Я так увлёкся, что начал верить в то, что сочинял. Моё воображение разыгралось. Оно рисовало воинственного Вериного прадедушку, который мчался на коне с шашкой наголо, а Лайзин прадедушка в это время строчил по нему из пулемёта “Максим”. Притом это был один и тот же прадедушка. Я вошёл во вкус переписки с самим собой и уже не мог остановиться. Я написал Лайзе:
“Дорогая Лиза! Я установила, что у моего прадедушки была только одна дочь, моя бабушка, у которой тоже была одна дочь, моя мама. И никакими двоюродными сёстрами там не пахло. Так что, мы вовсе не родственницы. Извини. Твоя бывшая сестра - Вера”.
Вере, в свою очередь, я написал:
“Дорогая Вира! Я установила, что мой прадедушка был холостяк, и у него никогда не было детей. И вообще, мои предки приехали не из России, а из Венгрии.
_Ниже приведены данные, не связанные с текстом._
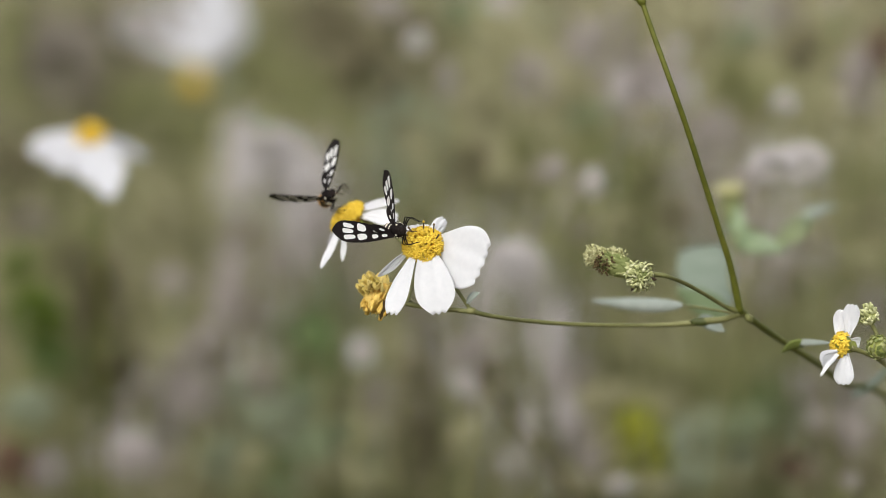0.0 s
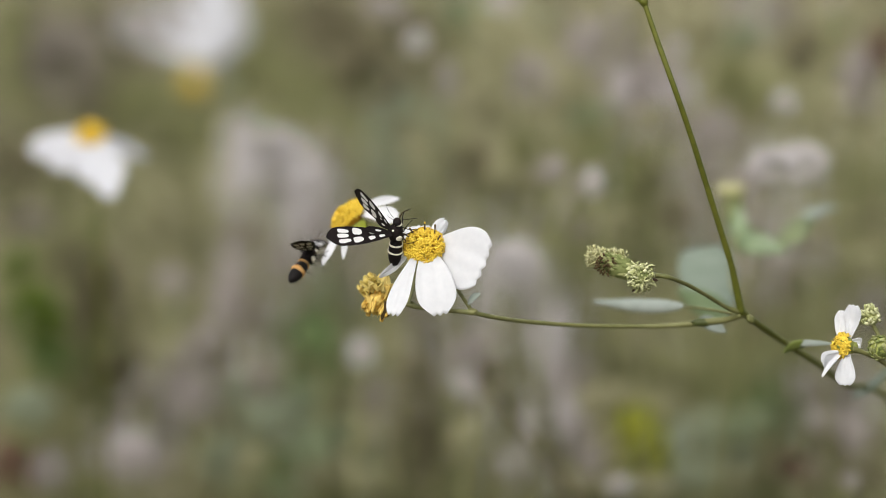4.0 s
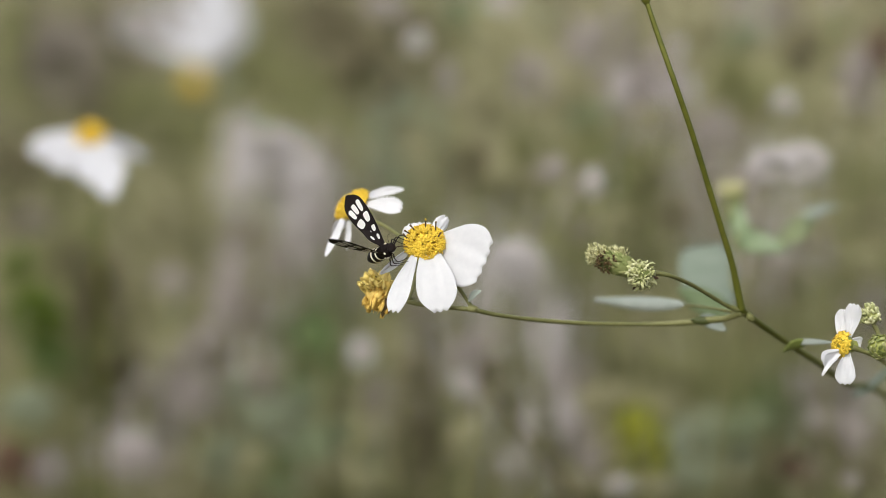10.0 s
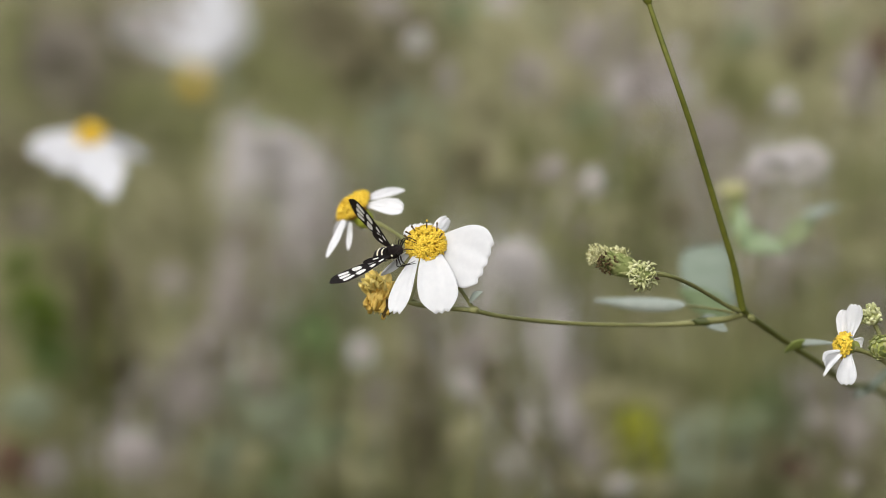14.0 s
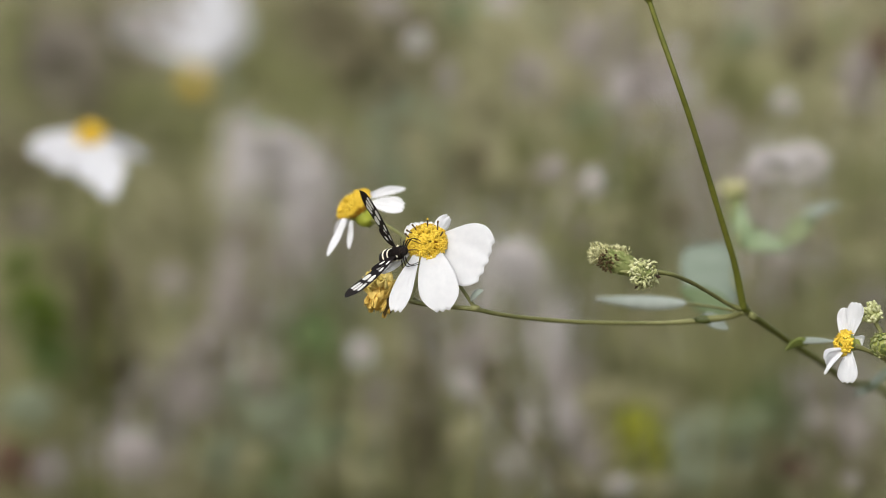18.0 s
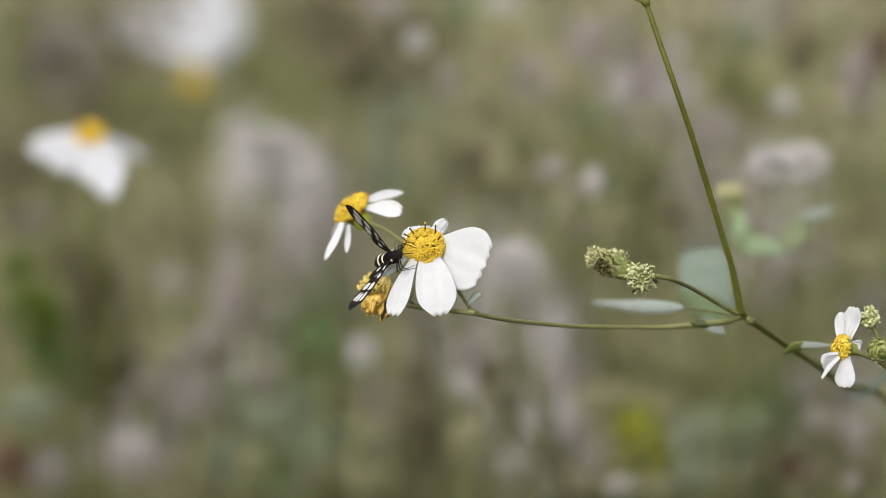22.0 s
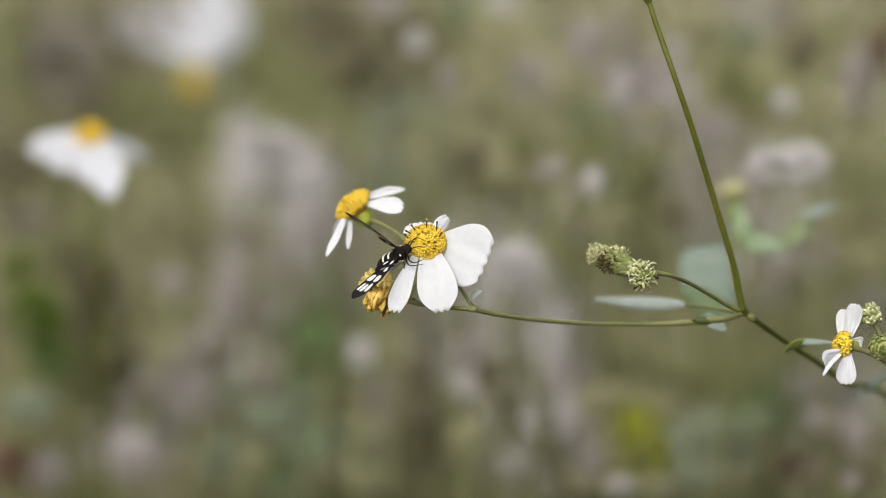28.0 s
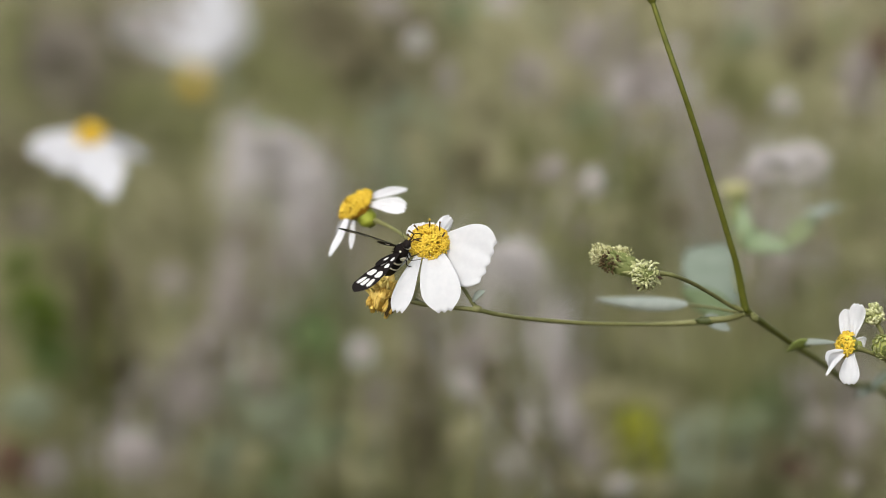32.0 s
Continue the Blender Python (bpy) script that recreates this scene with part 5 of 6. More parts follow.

Так что, мы вовсе не родственницы, а наоборот, классовые враги”.
Тут в комнату вошла моя жена.
- Ну что, - сказала она, - сколько ещё я должна ждать, чтобы ты починил дверь в гараж?
- Сейчас, сейчас, - сказал я и быстро написал:
“Все мои письма прошу сжечь”.
Потом спохватился, переправил слово “сжечь” на “стереть” и послал имейл сразу обеим.
Жизнь вернулась в свою колею, но совесть мучает меня по сей день.